Orleans centers on Luther Charbonnet as well as his adult children: two sons, one a district attorney and the other a police officer, and his daughter, a casino owner.
However, the greatest mystery lies in the story of Judge Charbonnet’s second daughter, who has been missing and presumed dead for years, as he continues to search for answers.
Sadly, Orleans was canceled after just one season of eight episodes.
The Haunted Hathaways, Nickelodeon (2013 – 2015)
As you might have guessed, The Haunted Hathaways is a sitcom aimed at a younger audience, as it aired on Nickelodeon.
The show starts off with single mother Michelle Hathaway moving her two young daughters, Taylor and Frankie, from New York to New Orleans so she can start her own bakery business.
However, the fun really begins when they discover that their new house already has tenants of the, err, ghostly variety: jazz musician Ray Preston and his two sons Miles and Louie have also made the house their home!

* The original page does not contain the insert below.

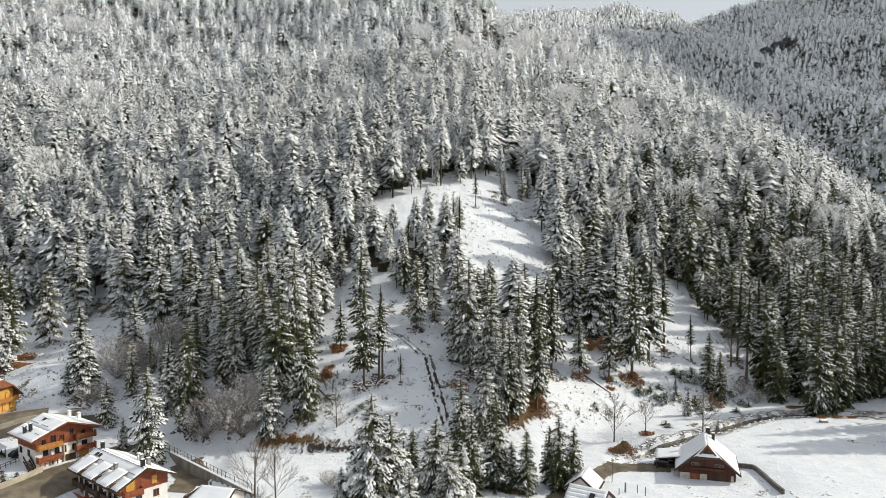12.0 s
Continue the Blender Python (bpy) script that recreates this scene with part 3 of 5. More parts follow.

The two families decide to live together in peace, using both their supernatural and human abilities to solve their everyday problems.
Bourbon Street Beat, ABC (1959 – 1960)
Last but not least, it wouldn’t be a list about New Orleans without a show named after its most famous street (even if it did air a little over six decades ago)!
Bourbon Street Beat was a police detective series that followed three detectives: Rex Randolph, Cal Calhoun, and Kenny Madison.
The duo ran a private detective business out of NOLA, specifically from Absinthe House, a French Quartier nightclub on the famed Bourbon Street.
Even after the series ended, each of the main characters went on to be part of a few other detective shows that aired with the network, continuing their police work in different cities such as Miami and LA.